In the listing below, locate the lines bearing the word "Blender". Copy every one of them.
─── Material for this exercise
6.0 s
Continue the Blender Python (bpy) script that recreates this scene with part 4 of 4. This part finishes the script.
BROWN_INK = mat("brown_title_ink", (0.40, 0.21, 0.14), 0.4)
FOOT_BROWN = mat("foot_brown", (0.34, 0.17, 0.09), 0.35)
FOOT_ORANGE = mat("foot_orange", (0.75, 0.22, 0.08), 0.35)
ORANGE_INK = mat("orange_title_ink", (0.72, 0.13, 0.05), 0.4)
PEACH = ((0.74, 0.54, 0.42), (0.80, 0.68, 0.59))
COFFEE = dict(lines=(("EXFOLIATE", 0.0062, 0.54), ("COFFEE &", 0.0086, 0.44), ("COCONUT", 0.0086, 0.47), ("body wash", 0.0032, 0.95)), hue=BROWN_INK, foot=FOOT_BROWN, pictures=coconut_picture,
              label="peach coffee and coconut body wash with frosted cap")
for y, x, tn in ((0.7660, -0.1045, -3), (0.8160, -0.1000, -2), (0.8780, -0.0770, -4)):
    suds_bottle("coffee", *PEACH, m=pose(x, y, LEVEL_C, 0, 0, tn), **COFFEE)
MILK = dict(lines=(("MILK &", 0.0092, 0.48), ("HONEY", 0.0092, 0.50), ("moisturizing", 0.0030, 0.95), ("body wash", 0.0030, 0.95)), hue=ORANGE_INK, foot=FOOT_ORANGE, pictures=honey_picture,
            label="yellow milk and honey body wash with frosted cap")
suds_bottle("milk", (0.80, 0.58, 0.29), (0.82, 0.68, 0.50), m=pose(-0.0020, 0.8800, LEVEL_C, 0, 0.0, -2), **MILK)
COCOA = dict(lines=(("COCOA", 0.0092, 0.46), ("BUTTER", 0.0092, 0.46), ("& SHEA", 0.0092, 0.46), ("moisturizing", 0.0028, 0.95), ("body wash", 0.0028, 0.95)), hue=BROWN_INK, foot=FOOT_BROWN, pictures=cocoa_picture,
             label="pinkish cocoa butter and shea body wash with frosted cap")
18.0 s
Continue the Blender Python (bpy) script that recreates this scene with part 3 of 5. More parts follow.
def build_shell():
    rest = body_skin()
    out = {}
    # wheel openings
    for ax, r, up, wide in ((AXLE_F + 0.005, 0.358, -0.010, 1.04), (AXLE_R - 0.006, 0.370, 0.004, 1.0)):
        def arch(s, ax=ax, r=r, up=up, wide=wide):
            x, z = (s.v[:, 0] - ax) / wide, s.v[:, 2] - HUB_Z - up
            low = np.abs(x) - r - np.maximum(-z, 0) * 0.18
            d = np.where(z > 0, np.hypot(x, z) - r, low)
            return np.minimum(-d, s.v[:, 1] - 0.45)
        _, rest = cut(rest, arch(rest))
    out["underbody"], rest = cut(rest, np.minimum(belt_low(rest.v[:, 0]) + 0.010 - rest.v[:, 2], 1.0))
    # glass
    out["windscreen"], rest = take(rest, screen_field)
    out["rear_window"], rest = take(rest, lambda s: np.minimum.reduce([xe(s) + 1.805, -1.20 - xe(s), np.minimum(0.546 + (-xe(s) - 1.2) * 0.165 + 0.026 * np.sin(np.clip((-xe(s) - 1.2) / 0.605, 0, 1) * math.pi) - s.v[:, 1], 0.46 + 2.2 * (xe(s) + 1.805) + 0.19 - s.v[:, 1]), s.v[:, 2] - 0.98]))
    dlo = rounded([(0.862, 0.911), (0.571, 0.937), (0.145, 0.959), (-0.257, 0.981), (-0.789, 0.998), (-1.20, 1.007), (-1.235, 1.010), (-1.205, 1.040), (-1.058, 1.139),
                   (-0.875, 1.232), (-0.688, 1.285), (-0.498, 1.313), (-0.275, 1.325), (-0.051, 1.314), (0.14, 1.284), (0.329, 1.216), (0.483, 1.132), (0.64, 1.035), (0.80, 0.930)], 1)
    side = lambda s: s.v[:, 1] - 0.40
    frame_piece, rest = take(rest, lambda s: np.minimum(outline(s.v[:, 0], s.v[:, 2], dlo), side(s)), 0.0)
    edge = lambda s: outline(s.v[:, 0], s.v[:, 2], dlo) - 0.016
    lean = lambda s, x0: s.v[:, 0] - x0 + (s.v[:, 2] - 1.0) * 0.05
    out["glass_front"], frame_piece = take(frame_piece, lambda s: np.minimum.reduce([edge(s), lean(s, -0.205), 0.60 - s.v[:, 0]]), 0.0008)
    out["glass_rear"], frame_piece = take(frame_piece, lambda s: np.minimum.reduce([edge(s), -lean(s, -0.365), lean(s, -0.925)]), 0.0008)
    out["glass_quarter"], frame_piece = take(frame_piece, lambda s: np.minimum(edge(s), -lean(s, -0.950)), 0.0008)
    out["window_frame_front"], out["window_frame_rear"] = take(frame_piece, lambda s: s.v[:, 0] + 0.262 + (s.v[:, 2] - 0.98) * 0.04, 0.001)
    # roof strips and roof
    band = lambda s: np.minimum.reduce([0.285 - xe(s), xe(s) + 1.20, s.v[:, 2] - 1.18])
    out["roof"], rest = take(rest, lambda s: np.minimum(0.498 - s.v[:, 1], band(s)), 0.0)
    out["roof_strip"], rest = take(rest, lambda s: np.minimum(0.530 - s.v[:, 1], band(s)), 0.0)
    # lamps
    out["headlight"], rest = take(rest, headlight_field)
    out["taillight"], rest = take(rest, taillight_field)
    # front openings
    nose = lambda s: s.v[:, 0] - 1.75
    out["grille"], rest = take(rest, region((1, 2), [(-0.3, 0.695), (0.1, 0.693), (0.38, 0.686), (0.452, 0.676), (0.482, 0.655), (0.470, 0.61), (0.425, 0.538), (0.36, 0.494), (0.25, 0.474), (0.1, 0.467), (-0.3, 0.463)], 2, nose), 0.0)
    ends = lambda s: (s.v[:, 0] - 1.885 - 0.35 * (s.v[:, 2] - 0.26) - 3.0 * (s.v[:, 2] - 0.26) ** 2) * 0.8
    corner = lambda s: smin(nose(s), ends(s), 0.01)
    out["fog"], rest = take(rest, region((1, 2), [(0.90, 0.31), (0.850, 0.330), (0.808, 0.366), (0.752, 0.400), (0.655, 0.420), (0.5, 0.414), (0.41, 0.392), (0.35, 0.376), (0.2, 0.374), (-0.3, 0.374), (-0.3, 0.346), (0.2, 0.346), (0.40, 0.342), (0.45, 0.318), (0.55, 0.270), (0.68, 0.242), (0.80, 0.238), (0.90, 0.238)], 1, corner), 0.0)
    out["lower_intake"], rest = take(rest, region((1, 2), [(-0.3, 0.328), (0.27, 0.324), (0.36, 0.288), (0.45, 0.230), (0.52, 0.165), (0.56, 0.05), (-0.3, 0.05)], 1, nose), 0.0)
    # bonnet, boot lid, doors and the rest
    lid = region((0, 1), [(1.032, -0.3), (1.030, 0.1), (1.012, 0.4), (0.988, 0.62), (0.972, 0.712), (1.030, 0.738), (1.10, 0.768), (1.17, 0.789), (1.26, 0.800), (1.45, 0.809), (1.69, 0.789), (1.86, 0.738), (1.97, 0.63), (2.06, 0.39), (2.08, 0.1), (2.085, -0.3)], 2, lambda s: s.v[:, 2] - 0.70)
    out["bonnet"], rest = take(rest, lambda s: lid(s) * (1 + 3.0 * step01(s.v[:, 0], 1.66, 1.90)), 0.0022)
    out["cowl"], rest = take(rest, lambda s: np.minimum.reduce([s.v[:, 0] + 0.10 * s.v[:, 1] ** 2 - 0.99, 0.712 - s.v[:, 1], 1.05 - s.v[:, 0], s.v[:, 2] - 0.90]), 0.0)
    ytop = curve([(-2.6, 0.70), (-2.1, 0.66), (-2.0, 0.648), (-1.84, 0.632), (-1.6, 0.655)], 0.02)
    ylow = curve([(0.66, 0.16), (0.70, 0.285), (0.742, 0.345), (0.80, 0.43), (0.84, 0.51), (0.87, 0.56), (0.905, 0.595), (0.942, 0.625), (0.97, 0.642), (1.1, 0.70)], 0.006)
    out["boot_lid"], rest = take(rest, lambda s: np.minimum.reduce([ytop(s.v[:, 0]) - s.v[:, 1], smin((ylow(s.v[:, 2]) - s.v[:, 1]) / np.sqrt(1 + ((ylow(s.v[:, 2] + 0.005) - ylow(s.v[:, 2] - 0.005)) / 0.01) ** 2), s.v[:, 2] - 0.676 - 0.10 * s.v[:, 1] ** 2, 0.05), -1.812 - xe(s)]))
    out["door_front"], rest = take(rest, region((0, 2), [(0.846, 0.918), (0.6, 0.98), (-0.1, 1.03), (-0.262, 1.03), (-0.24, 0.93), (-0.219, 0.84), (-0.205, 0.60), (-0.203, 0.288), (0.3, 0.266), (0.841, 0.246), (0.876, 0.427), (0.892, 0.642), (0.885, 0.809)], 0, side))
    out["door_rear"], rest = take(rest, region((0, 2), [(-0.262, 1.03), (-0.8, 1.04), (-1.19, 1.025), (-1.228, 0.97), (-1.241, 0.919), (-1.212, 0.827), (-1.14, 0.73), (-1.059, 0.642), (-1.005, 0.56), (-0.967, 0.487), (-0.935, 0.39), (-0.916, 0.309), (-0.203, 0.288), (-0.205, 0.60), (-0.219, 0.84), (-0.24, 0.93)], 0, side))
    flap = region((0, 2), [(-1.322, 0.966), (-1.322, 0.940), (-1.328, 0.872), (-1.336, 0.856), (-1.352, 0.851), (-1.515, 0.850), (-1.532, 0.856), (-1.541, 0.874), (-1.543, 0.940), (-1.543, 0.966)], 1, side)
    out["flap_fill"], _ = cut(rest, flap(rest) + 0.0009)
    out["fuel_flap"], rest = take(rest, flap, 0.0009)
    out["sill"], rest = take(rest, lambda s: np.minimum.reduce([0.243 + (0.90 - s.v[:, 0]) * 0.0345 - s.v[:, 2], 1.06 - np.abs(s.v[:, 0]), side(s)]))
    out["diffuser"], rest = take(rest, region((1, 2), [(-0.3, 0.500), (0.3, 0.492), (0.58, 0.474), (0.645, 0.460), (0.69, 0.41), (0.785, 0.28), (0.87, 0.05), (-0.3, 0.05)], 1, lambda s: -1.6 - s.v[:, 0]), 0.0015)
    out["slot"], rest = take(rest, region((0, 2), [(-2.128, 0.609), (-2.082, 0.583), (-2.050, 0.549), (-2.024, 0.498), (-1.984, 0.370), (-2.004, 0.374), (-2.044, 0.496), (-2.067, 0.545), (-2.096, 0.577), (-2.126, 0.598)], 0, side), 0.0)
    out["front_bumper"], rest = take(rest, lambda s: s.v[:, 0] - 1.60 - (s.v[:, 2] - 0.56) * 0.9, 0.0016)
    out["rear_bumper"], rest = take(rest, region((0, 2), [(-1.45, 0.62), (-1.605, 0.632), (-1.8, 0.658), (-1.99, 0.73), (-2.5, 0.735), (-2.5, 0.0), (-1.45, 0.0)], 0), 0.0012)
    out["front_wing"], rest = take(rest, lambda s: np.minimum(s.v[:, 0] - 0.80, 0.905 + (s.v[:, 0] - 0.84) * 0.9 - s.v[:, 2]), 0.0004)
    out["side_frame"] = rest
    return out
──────
Response to the task:
Continue the Blender Python (bpy) script that recreates this scene with part 4 of 4. This part finishes the script.
Continue the Blender Python (bpy) script that recreates this scene with part 3 of 5. More parts follow.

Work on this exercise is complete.